Furthermore, the principle of defence has a broader scope and does not only apply to the levy of customs duties. For example, the defence principle also applies to taxes where national provisions implement EU law. Typical examples are VAT and excise duties, where national legislation implements EU directives.
The Dutch Supreme Court recently ruled that if the taxpayer had been heard prior to the imposition of the additional liability to VAT, an input could have been provided that could have resulted in a decision with a different outcome. In that case, the tax inspector had not put forward any good reasons to justify not hearing the taxpayer before the imposition of the additional VAT assessment.

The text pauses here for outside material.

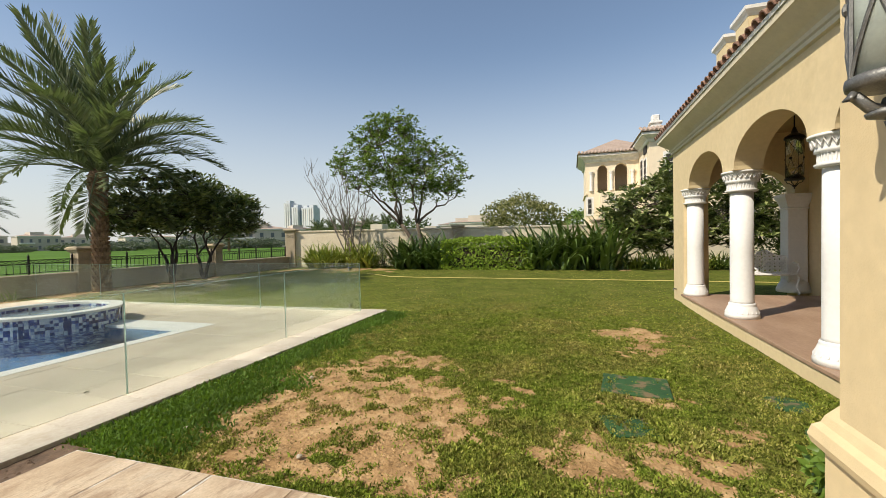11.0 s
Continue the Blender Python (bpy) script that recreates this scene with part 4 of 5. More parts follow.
def palm(base, h, r, L, leaflet, label, name="date_palm", n=46, low=-30):
    t = thing(name, base, label, "palm tree", "date palms")
    bm = lathe(bmesh.new(), [(r * 1.15, -0.1), (r, 0.2), (r * 0.9, h * 0.4), (r * 0.85, h * 0.8), (r * 1.05, h), (r * 0.5, h + 0.3)], 16)
    part("trunk", bm, M_palmbark, t, smooth=True)
    bb = bmesh.new()
    bx(bb, -0.07, 0.07, 0, 0.06, -0.06, 0.06)
    for v in bb.verts:
        if v.co.z > 0 and v.co.y > 0.03:
            v.co.x *= 0.5
            v.co.y += 0.035
    boot = mesh_of("leaf_boot", bb, M_palmbark)
    rows = int(h / 0.125)
    for j in range(rows):
        z = 0.1 + j * 0.125
        rr = r * (1.0 - 0.12 * min(1, z / (h * 0.5)) + (0.15 if z > h * 0.85 else 0)) - 0.03
        k = 11
        for i in range(k):
            a = 2 * math.pi * (i + 0.5 * (j % 2)) / k + rng.uniform(-0.06, 0.06)
            ob = piece("leaf_boot", boot, t, (rr * math.sin(-a), rr * math.cos(a), z), a, (r / 0.27,) * 3)
    kinds = [frond_mesh(L * f, e, e2, leaflet, 54, s) for s, (f, e, e2) in enumerate(((1.12, 87, 62), (1.12, 79, 32), (1.08, 68, 4), (1.04, 54, -18), (0.98, 38, -35), (0.9, 16, -52), (0.72, low, -70)))]
    cnt = (8, 13, 14, 14, 13, 9, 4)
    for me, c in zip(kinds, cnt):
        o = rng.uniform(0, 6.28)
        for i in range(max(2, round(c * n / 48))):
            a = o + 2 * math.pi * i / max(2, round(c * n / 48)) + rng.uniform(-0.25, 0.25)
            ob = piece("frond", me, t, (0.08 * math.cos(a), 0.08 * math.sin(a), h + 0.1), a)
            ob.rotation_euler = (rng.uniform(-0.25, 0.25), rng.uniform(-0.08, 0.08), a)
            ob.scale = (rng.uniform(0.9, 1.08),) * 3
    return t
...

The additional tax assessment was therefore annulled by the Supreme Court[9].
In our view it remains important to stay keen on possible breaches of the principle of respect for the right of defence.
Do you have any questions concerning this blog? Please contact Arjan Wolkers, customs specialist at Ploum Lawyers, team Customs Trade & Logistics.

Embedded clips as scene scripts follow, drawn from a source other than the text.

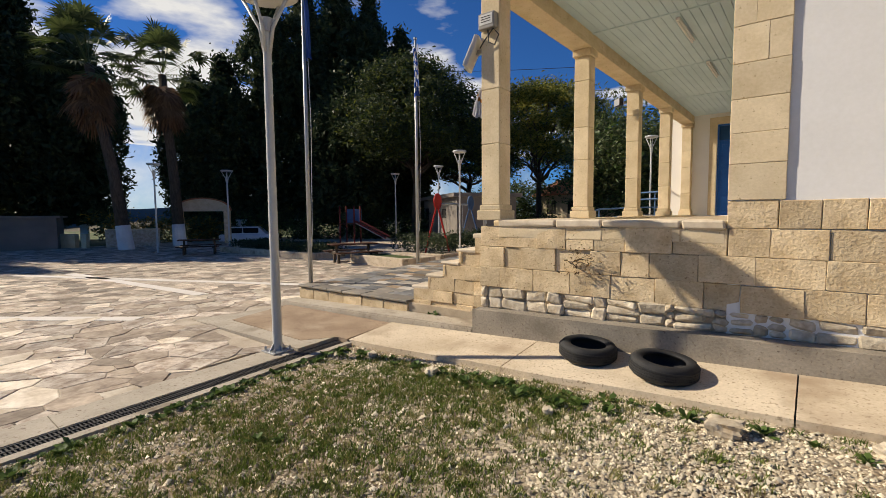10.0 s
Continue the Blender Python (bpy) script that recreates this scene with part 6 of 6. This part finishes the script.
PATCHES = [(-5.1, 6.6, 0.45, 0.3), (-5.1, 6.6, 0.3, 0.25), (-4.8, 7.1, 0.45, 0.25), (-4.8, 7.1, 0.5, 0.25), (-8.0, 4.78, 0.4, 0.12), (-8.0, 4.78, 0.4, 0.12), (-2.35, 7.05, 0.5, 0.3), (-2.7, 6.7, 0.5, 0.25), (-3.4, 6.85, 0.3, 0.12), (-3.8, 6.35, 0.35, 0.15), (-5.9, 7.65, 0.7, 0.22), (-7.9, 6.3, 0.5, 0.15), (-13.6, 6.1, 0.4, 0.3), (-12.3, 8.0, 0.6, 0.25), (-6.3, 6.9, 0.4, 0.15), (-7.5, 6.0, 0.3, 0.12), (-13.2, 4.7, 0.7, 0.5), (-13.5, 4.0, 0.7, 0.4), (-5.5, 5.95, 0.15, 0.1), (-5.0, 5.75, 0.3, 0.1),
           (-4.9, 6.0, 0.7, 0.3), (-4.9, 5.5, 0.5, 0.15), (-3.9, 6.1, 0.5, 0.2), (-3.4, 6.85, 0.4, 0.25), (-1.4, 8.8, 0.9, 0.45), (-2.2, 7.0, 0.7, 0.35), (-1.9, 6.5, 0.5, 0.3), (-5.6, 7.4, 1.2, 0.35), (-5.1, 7.75, 1.0, 0.3), (-6.6, 4.3, 0.5, 0.2), (-2.3, 5.9, 0.8, 0.35), (-1.2, 9.0, 0.8, 0.4),
           (-0.55, 2.85, 0.35, 0.3), (-1.6, 6.1, 0.8, 0.4), (-0.8, 4.8, 0.7, 0.5), (-0.3, 2.95, 0.3, 0.3), (-0.5, 2.4, 0.35, 0.35), (-0.85, 2.35, 0.4, 0.3), (0.0, 4.7, 0.5, 0.4), (-2.1, 3.6, 0.15, 0.1), (-0.9, 3.8, 0.7, 0.6), (-0.6, 3.3, 0.5, 0.4),
           (-13.6, 4.6, 1.0, 0.8), (-13.2, 5.8, 0.7, 0.4), (-13.2, 7.5, 0.9, 0.5), (-12.4, 7.7, 0.9, 0.4), (-8.6, 6.4, 0.7, 0.3), (-6.4, 7.6, 0.8, 0.35), (-5.9, 8.15, 1.0, 0.2), (-8.2, 4.8, 0.5, 0.2), (-7.7, 6.0, 0.6, 0.25), (-12.9, 5.1, 0.8, 0.5),
           (-13.4, 7.9, 0.6, 0.35), (-12.6, 8.1, 0.5, 0.25), (-11.8, 8.2, 0.5, 0.2), (-11.4, 8.3, 0.4, 0.15), (-10.9, 8.3, 0.4, 0.12), (-14.3, 6.7, 0.7, 0.8), (-14.5, 5.6, 0.5, 0.8), (-14.1, 7.4, 0.7, 0.5), (-14.4, 8.05, 0.6, 0.25), (-8.6, 8.25, 2.2, 0.14), (-3.4, 2.6, 0.3, 0.2), (-1.9, 4.4, 0.9, 0.3), (-2.6, 6.3, 1.2, 0.5), (-1.7, 7.2, 1.1, 0.5), (-1.0, 5.6, 0.9, 0.7), (-0.7, 4.2, 0.8, 0.9), (-1.1, 3.0, 0.9, 0.6), (-3.0, 5.4, 1.2, 0.4), (0.3, 6.2, 0.9, 0.5), (-0.4, 7.6, 1.0, 0.5), (-1.9, 2.4, 0.9, 0.5), (0.6, 4.1, 0.6, 0.4), (-9.5, 5.0, 1.4, 0.7), (-10.6, 5.8, 1.4, 0.6), (-8.6, 4.0, 1.0, 0.5), (-12.3, 6.5, 1.1, 0.7), (-13.3, 6.5, 0.9, 0.8), (-11.8, 7.5, 1.2, 0.4), (-10.4, 4.6, 1.2, 0.6), (-3.1, 7.4, 0.8, 0.35), (-4.0, 7.6, 0.8, 0.3)]


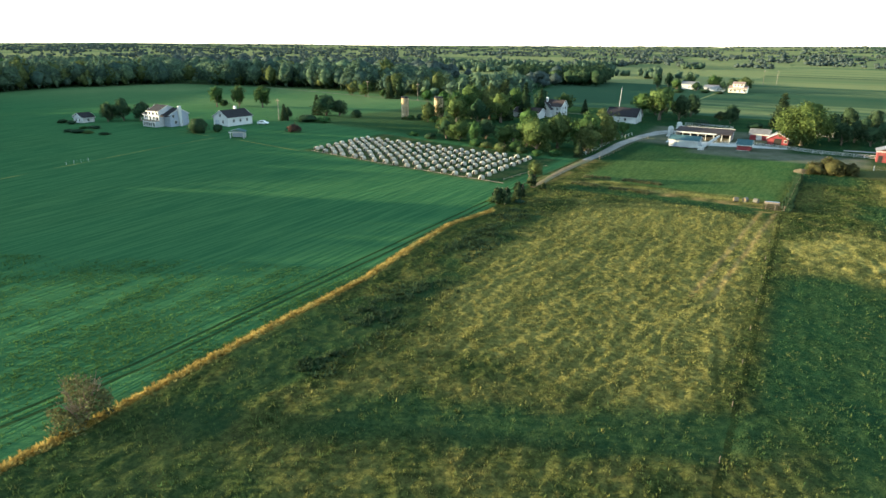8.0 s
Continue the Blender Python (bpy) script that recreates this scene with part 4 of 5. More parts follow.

[1] Regulation (EU) No 952/2013 of the European Parliament and of the Council of 9 October 2013 laying down the Union Customs Code, Pb. L 269/1 of 10-10-2013.
[2] See, for example: CJEU 18 December 2008, Case C-349/07 (Sopropé), ECLI:EU:C:2008:746.
[3] Council Regulation (EEC) No 2913/92 of 12 October 1992 establishing the Community Customs Code - valid until 1 May 2016.
[4] At the time, pursuant to Article 243 of the CCC. The appeal ex Article 243 CCC includes an administrative appeal with the customs authorities and an court appeal with the independent customs court (in the Netherlands the court appeal includes multiple stages, i.e. district court, court of appeal and possibly Supreme Court).
[5] See in this context, for example: ; CJEU 3 July 2014, C-129/13 and C130/13 (Kamino/Datema).
[6] See for example HR 9 October 2015, no. 13/01275, BNB 2015/227
[7] HR 2 June 2017, no. 16/03921, ECLI:NL:HR:2017:959.
[8] HR 16 September 2016, no. 15/01894, ECLI:NL:HR:2016:2077.
[9] Supreme Court 10 December 2021, no. 19/03628, ECLI:NL:HR:2021:1850.